The standard units are Volts (V) for Voltage, Amperes (A) for Current, and Ohms (Ω) for Resistance.

Can Ohm’s Law be used for AC circuits?

Yes, Ohm’s Law can be applied to AC circuits. However, in circuits with non-resistive components like capacitors and inductors, you’ll use impedance (Z) instead of just resistance (R), and the formula becomes V = I * Z, where Z includes both resistance and reactance. For purely resistive AC circuits, V=IR still applies directly.

What happens if I only enter one value?

The calculator requires at least two values (Voltage, Current, or Resistance) to be entered to perform a calculation. If only one or no values are entered, it will indicate that more information is needed.

How do I convert milliamps (mA) to amps (A)?

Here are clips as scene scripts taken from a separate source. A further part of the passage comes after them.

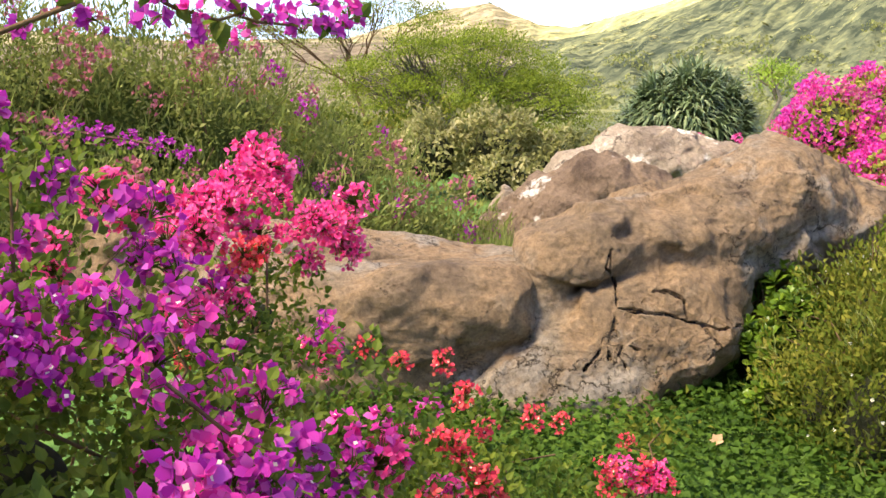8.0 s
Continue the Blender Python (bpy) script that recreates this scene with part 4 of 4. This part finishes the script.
# a bare pole of a stem rising through the hedge, and bleached branches behind it
STALK = [(0.84, 9.6, 0.10), (0.81, 9.75, 0.5), (0.835, 9.9, 0.75), (0.82, 10.05, 0.95), (0.87, 10.2, 1.08), (0.84, 10.6, 1.35), (0.92, 11.0, 1.6), (0.96, 11.3, 1.75), (1.10, 12.0, 2.12)]
stalk = thing("bare_stalk", "pale bare stalk leaning up through the hedge to a pink tip", "branch", STALK[0])
part("stem", tri_mesh("stem", *tube(np.array(STALK) - STALK[0], 0.014, 0.005, 7), True), M_PALE_WOOD, stalk)
place_heads(stalk, [(1.02, 12.0, 2.18), (1.25, 12.0, 2.2), (1.08, 12.05, 2.1), (0.95, 12.0, 2.1)], [(0, -0.4, 1)] * 4, PINKS, 0.7, 0.9)
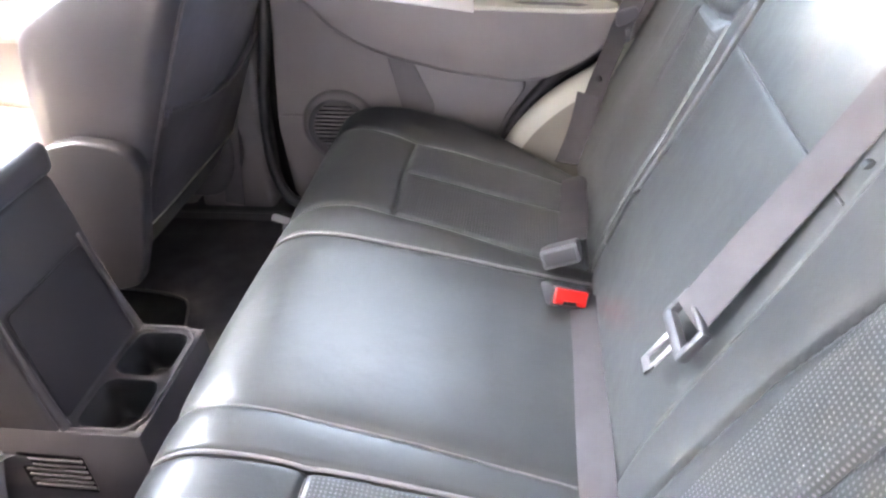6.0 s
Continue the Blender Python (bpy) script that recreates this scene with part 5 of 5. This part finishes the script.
mesh_ob("wall", box(15.0, 19, -14, 16, -0.45, 3.6, 0.02), PLASTER, far)
mesh_ob("roof", box(14.8, 19.2, -14.2, 16.2, 3.6, 3.8, 0.03), CONCRETE, far)
for y in (-5.0, 0.5, 4.2, 7.75, 8.5):
    mesh_ob("window", box(14.95, 15.02, y, y + 0.3, 0.1, 1.0, 0.01), DARKGLASS, far, "narrow dark window")


def tree(x, y, h, spread, seed, label, leaves=4200):
    r = random.Random(seed)
    t = thing("tree", (x, y, -0.45), label, "tree", "yard trees")
    geos = [tube(smooth_path([(x, y, -0.45), (x + 0.05, y, 0.3 * h), (x - 0.05, y + 0.05, 0.62 * h)], 12), np.linspace(0.14, 0.07, 12), 8)]
    tips = []
    for k in range(9):
        a, l = r.uniform(0, 6.28), r.uniform(0.5, 1.0) * spread
        tip = (x + l * math.cos(a), y + l * math.sin(a), r.uniform(0.55, 0.95) * h)
        geos.append(tube(smooth_path([(x, y, r.uniform(0.35, 0.55) * h), (x + 0.5 * l * math.cos(a), y + 0.5 * l * math.sin(a), 0.62 * h), tip], 8), np.linspace(0.05, 0.015, 8), 6))
        tips.append(tip)
    mesh_ob("trunk", join(*geos), BARK, t)
    verts, faces = [], []
    for k in range(leaves):
        tip = r.choice(tips)
        c = Vector((tip[0] + r.gauss(0, 0.26 * spread), tip[1] + r.gauss(0, 0.26 * spread), tip[2] + r.gauss(0, 0.12 * h)))
        u = Vector((r.gauss(0, 1), r.gauss(0, 1), r.gauss(0, 1))).normalized()
        v = u.orthogonal().normalized()
        s = r.uniform(0.05, 0.10)
        n = len(verts)
        verts += [tuple(c - u * s), tuple(c + v * s * 0.5), tuple(c + u * s), tuple(c - v * s * 0.5)]
        faces.append((n, n + 1, n + 2, n + 3))
    mesh_ob("crown", (verts, faces), LEAF, t, "thin bright green leaves", smooth=False)
    return t


tree(4.5, 9.7, 3.3, 1.0, 3, "small broad-leaved tree with bright green leaves")
tree(9.0, 5.35, 2.0, 0.35, 5, "small sunlit tree before the white building", 130)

To convert milliamps to amps, divide the value by 1000. For example, 50 mA is equal to 50 / 1000 = 0.05 A.

How do I convert kilohms (kΩ) to ohms (Ω)?

To convert kilohms to ohms, multiply the value by 1000. For example, 10 kΩ is equal to 10 * 1000 = 10,000 Ω.

Is resistance always constant?

For ideal resistors, resistance is considered constant under normal operating conditions. However, for real-world components and conductors, resistance can vary with temperature, the material itself, and other factors as explained in the “Key Factors” section.

What if the calculated result is zero or negative?

Ohm’s Law itself doesn’t produce negative results for physical quantities like resistance in passive components. Negative voltage or current values simply indicate direction relative to a reference point. A zero resistance implies a short circuit (ideal), and zero current implies an open circuit (ideal) or zero voltage. Ensure your inputs are realistic.

What does it mean if the resistance is very high (like in megaohms)?

Very high resistance values (e.g., Megaohms – MΩ, Gigaohms – GΩ) indicate poor conductivity, meaning very little current will flow even with significant voltage. These values are typical for insulators like plastic, glass, or air.